Convened by the Carbon Pricing Leadership Coalition (CPLC) at Marrakesh in 2016 and supported by the Government of France and the World Bank Group, the Commission brought together 13 leading economists from nine developing and developed countries to identify the range of carbon prices that, together with other supportive policies, would deliver on the Paris climate targets agreed by nearly 200 countries in December 2015.

A view of the first annual High-Level Assembly of the Carbon Pricing Leadership Coalition, held in April 2016, a few months after the Coalition launched at COP21. Photo credit: Joseph Robertson

“The world’s transition to a low-carbon and climate-resilient economy is the story of growth for this century,” said Commission co-chairs Joseph Stiglitz and Nicholas Stern. “We’re already seeing the potential that this transformation represents in terms of more innovation, greater resilience, more livable cities, improved air quality and better health.
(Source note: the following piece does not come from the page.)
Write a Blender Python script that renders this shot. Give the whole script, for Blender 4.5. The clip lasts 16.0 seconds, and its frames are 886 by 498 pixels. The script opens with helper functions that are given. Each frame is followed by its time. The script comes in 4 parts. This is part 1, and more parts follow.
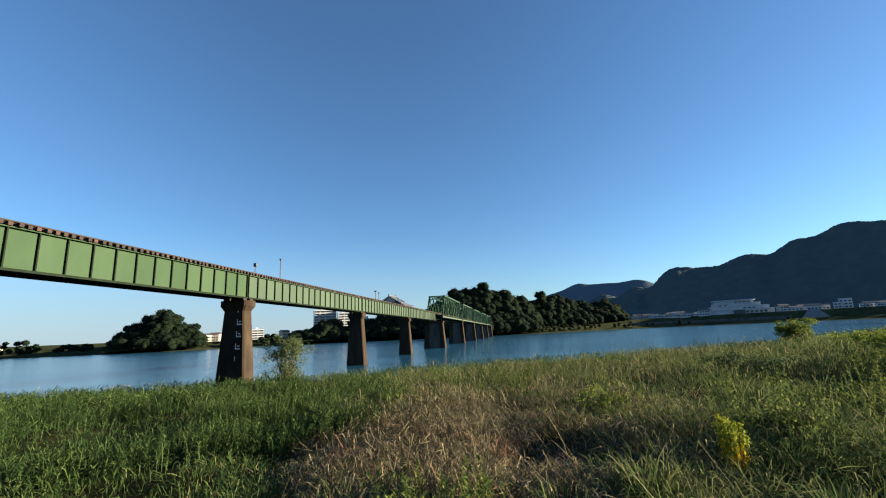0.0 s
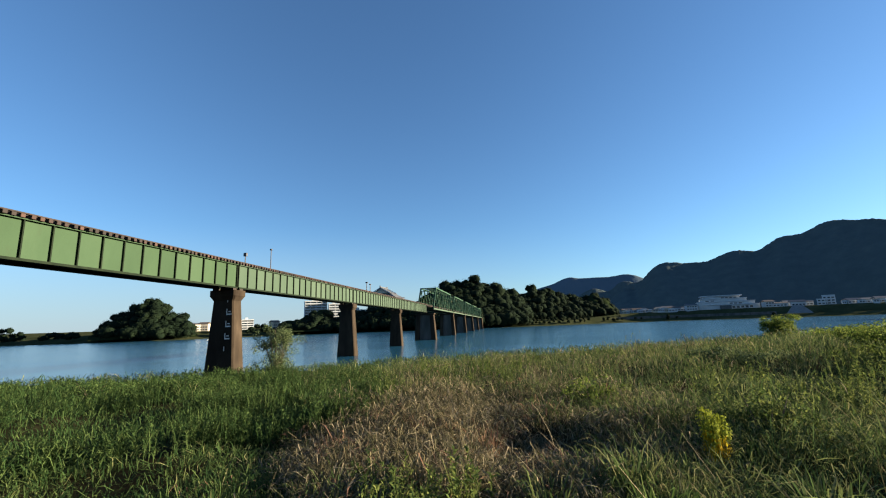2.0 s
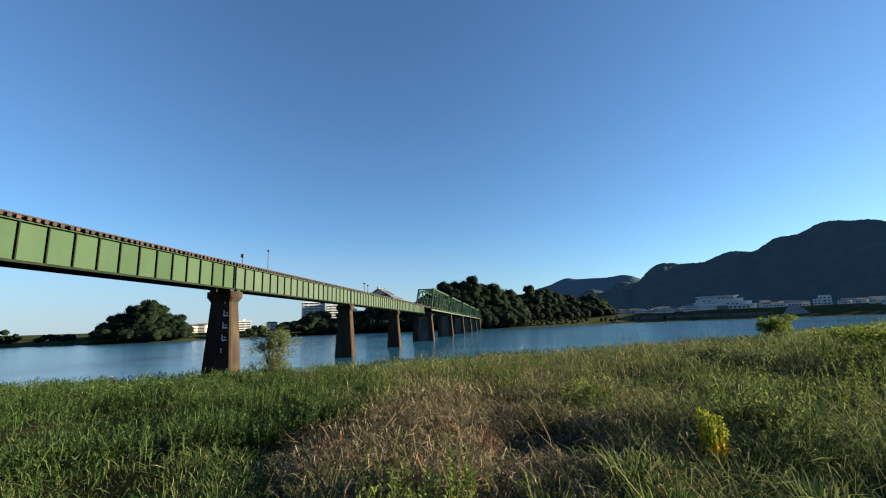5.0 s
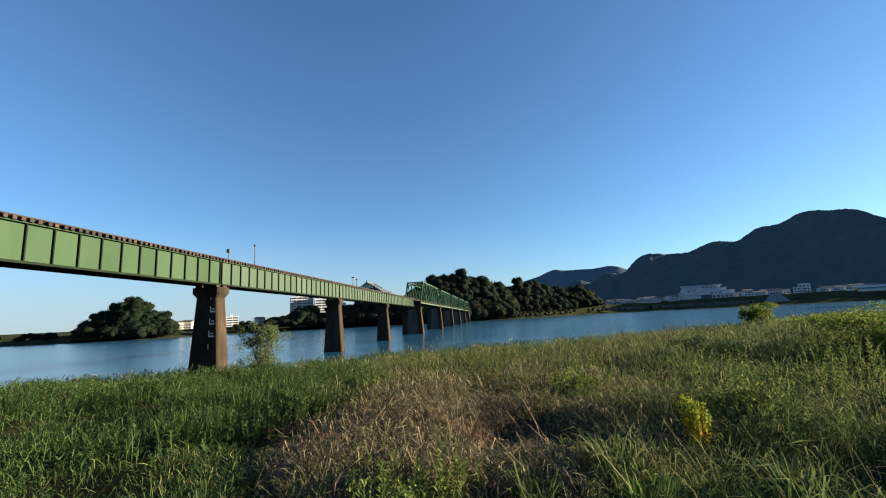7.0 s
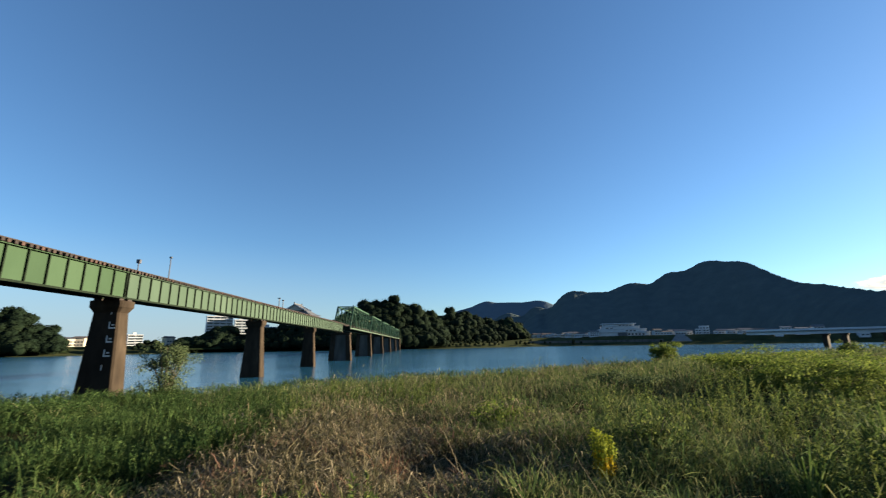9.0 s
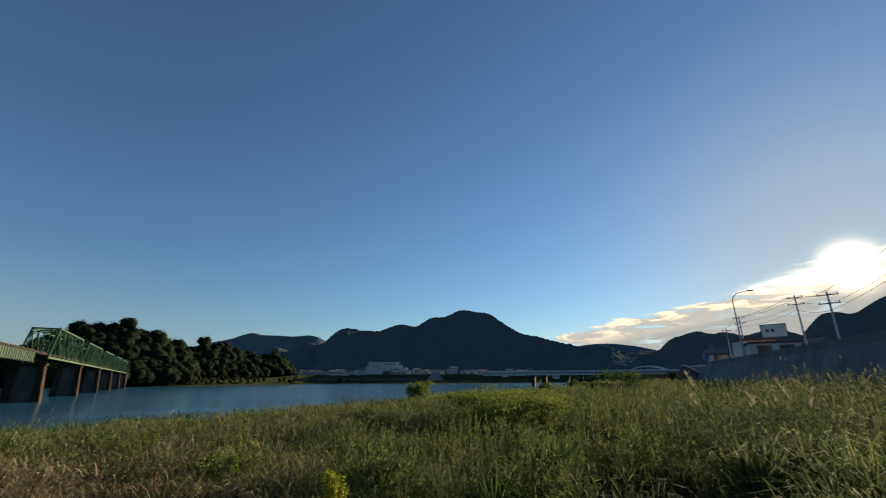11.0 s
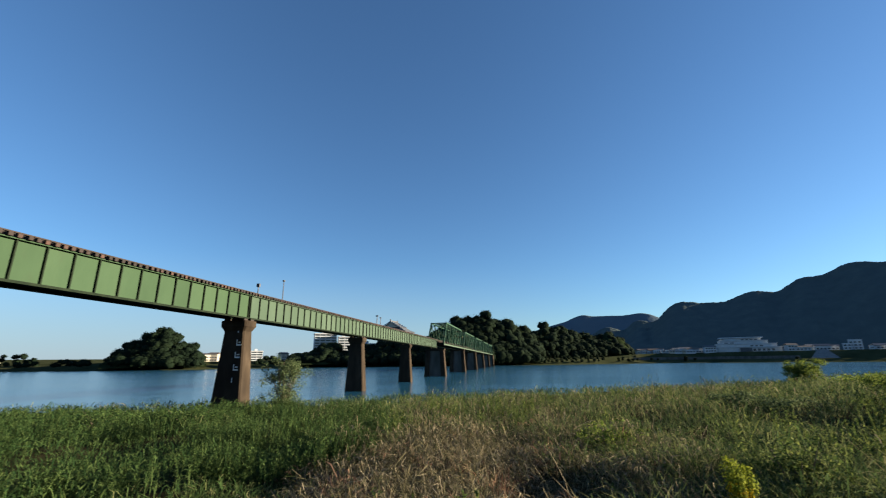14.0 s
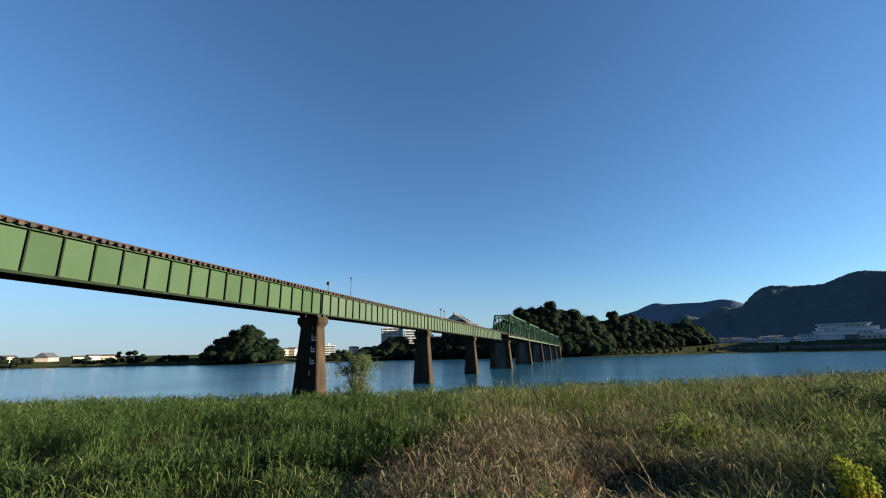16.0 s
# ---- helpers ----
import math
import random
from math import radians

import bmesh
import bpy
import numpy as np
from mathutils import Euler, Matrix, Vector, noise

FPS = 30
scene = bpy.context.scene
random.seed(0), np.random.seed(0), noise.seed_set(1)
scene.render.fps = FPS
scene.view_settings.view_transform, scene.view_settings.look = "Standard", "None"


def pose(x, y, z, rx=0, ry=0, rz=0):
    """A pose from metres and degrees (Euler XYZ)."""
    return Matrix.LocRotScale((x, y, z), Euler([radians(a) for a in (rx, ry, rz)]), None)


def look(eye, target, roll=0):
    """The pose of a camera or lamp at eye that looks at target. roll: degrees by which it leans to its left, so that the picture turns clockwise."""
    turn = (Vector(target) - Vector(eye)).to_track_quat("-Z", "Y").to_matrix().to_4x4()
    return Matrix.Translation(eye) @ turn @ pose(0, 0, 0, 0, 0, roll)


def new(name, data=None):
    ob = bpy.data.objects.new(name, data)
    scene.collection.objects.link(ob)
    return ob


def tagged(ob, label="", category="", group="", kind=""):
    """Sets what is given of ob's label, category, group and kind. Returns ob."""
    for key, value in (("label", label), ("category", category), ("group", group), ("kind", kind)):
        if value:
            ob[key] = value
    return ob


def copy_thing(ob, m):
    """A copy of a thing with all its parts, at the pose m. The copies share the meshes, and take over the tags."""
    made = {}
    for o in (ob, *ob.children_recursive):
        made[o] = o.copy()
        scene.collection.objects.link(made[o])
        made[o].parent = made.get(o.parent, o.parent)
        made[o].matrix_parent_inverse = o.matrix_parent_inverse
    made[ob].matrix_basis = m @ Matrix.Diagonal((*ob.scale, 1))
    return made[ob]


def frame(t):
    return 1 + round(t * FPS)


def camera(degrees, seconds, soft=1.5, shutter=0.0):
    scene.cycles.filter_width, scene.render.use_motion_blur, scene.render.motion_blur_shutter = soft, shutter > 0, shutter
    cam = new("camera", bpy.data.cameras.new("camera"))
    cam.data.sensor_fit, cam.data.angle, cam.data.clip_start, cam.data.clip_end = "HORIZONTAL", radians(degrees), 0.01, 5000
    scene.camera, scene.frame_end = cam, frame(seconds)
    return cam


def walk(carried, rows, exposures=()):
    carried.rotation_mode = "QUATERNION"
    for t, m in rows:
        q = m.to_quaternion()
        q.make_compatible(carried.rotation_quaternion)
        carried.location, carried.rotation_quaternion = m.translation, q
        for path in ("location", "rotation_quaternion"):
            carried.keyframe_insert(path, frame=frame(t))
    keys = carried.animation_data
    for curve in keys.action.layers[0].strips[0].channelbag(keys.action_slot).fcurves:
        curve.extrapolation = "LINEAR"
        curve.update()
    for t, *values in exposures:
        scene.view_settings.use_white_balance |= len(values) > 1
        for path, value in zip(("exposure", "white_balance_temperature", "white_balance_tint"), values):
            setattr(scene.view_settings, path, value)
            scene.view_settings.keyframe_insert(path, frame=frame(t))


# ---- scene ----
# ---- camera: held at arm's length by someone who turns on the spot ----
EYE = 4.26            # lens above the water
ARM = 0.42
cam = camera(93.16, 16.0, 1.1, 0.3)
TURNS = [  # seconds, yaw to the left, pitch, roll
    (0.0, 0.04, 11.41, -2.65),
    (0.5, -0.45, 10.73, -2.77),
    (1.0, -0.99, 10.24, -2.61),
    (1.5, -1.23, 10.10, -2.36),
    (2.0, -1.04, 10.31, -2.06),
    (2.5, -0.46, 10.66, -1.96),
    (3.0, 0.15, 10.91, -1.83),
    (3.5, 0.31, 10.96, -1.83),
    (4.0, -0.08, 10.87, -1.84),
    (6.5, -2.73, 9.60, -2.92),
    (7.0, -2.88, 9.39, -3.02),
    (7.5, -3.33, 9.27, -2.78),
    (8.0, -4.48, 9.69, -2.26),
    (8.5, -7.12, 10.85, -1.53),
    (9.0, -11.89, 12.81, -0.89),
    (9.5, -19.85, 15.33, -0.50),
    (10.0, -27.84, 16.87, -0.33),
    (10.2, -30.67, 17.25, -0.31),
    (10.7, -37.93, 17.39, -0.29),
    (11.2, -43.75, 17.08, -0.24),
    (11.7, -45.37, 16.58, -0.15),
    (12.3, -37.87, 16.14, 0.08),
    (12.5, -33.17, 15.99, 0.29),
    (13.0, -18.80, 15.96, 0.21),
    (13.5, -6.97, 15.60, -0.10),
    (14.0, 0.48, 15.05, -0.67),
    (14.5, 4.41, 14.67, -1.33),
    (15.0, 6.61, 14.52, -1.57),
    (15.5, 8.08, 14.37, -1.38),
    (16.0, 8.94, 14.21, -1.23)
]


def held(yaw, pitch, roll):
    a = radians(yaw)
    place = Matrix.Translation((-ARM * math.sin(a), ARM * math.cos(a) - ARM, EYE))
    return place @ pose(0, 0, 0, 0, 0, yaw) @ pose(0, 0, 0, 90 + pitch) @ pose(0, 0, 0, 0, 0, roll)


walk(cam, [(t, held(y, p, r)) for t, y, p, r in TURNS],
     exposures=[(t, 2.17 + e, k + 80, 8) for t, e, k in ((0, 0.0, 6850), (8.7, 0.0, 6900), (9.5, -0.22, 7050), (10.0, -0.5, 7300), (11.2, -0.7, 7500), (12.5, -0.68, 7250),
                                                   (13.2, -0.30, 6950), (14, -0.18, 6700), (16, -0.17, 6650))])

# ---- sky and sun ----
SUN_BEARING, SUN_HEIGHT = 87.0, 12.2
world = bpy.data.worlds.new("sky")
scene.world = world
world.use_nodes = True
wn, wl = world.node_tree.nodes, world.node_tree.links
wn.clear()


def wnode(kind, **props):
    n = wn.new(kind)
    for k, v in props.items():
        n.inputs[k].default_value = v
    return n


def wmath(op, a, b=None, c=None, clamp=False):
    n = wn.new("ShaderNodeMath")
    n.operation, n.use_clamp = op, clamp
    for i, v in enumerate((a, b, c)):
        if v is None:
            continue
        if isinstance(v, (int, float)):
            n.inputs[i].default_value = v
        else:
            wl.new(v, n.inputs[i])
    return n.outputs[0]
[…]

Our report builds on the growing understanding of the opportunities for carbon pricing, together with other policies, to drive the sustainable growth and poverty reduction which can deliver on the Paris Agreement and the Sustainable Development Goals.”

The report focused on 6 key insights:

  1. Tackling climate change is an urgent and fundamental challenge.
  2. A well-designed carbon price is an indispensable part of a strategy for reducing emissions in an efficient way.
  3. Achieving the Paris objectives will require all countries to implement climate policy packages.
  4. The Commission explored multiple lines of evidence on the level of carbon pricing that would be consistent with achieving the temperature objective of the Paris Agreement, including technological roadmaps, analyses of national mitigation and development pathways, and global integrated assessment models, taking into account the strengths and limitations of these various information sources.
  5. Explicit carbon-pricing instruments can raise revenue efficiently because they help overcome a key market failure: the climate externality.
  6. Carbon pricing by itself may not be sufficient to induce change at the pace and on the scale required for the Paris target to be met, and may need to be complemented by other well-designed policies tackling various market and government failures, as well as other imperfections.

It also found that:

  • Explicit carbon pricing can be usefully complemented by shadow pricing in public sector activities and internal pricing in firms.
  • Reducing fossil fuel subsidies is also part of carbon pricing—in effect, these subsidies act like a negative emissions price.
  • Continuous engagement with stakeholder groups—to understand and address their respective concerns—is also critical to avoiding policy misalignment.